My five year old daughter Siena fell in love recently. It was with another girl - a five year old princess named Vivien, who lives in a castle in Chicago and is the daughter of my best friend Katsy.
Siena and Vivien have known each other since they were three months old, but they haven’t actually seen each other since. They’ve only heard stories. Siena has heard great tales of Princess Vivien, and Vivien has heard the wondrous stories of Siena and her fairy magic.
But a few weeks ago, they got to chase fairies in a zen garden, play on the beach, sleep in the same bed every night, bathe together with Roberto - the toy penguin, eat fish and chips at the English pub, watch fireworks over San Francisco on the 4th of July, listen to a dharma talk about Harold and the Purple Crayon, leave fairy notes, spend hours in a hot tub, and share other magical adventures that made them fall in love.

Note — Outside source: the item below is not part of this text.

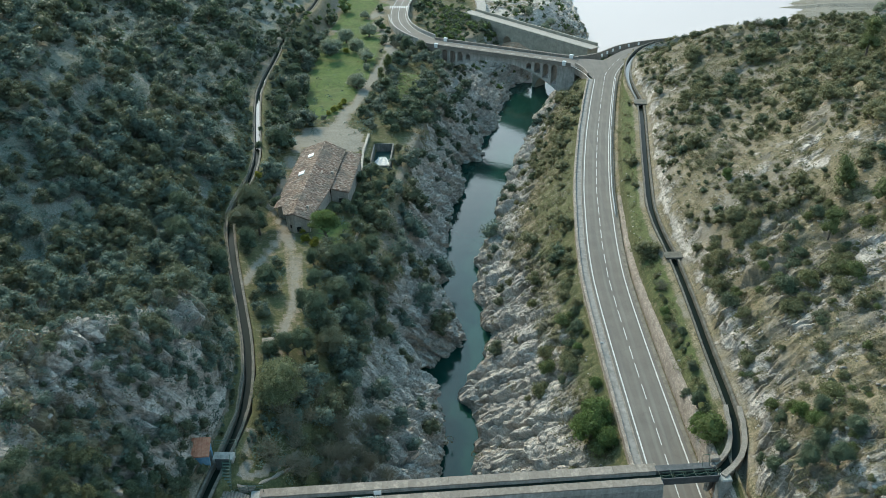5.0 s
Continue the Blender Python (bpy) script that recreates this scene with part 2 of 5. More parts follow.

They were so in love that Siena pretty much ignored her Mommy and Daddy for a week. She didn’t care about morning snuggles in the bed, because she was too busy coloring with Princess Vivien. She didn’t want to be read The Lion, The Witch, and The Wardrobe, because she had Princess Vivien to build puzzles instead. Mommy and Daddy were just a wee bit sad. We missed Siena, the queen of the fairies. But we didn’t tell her, because we were happy she was so in love.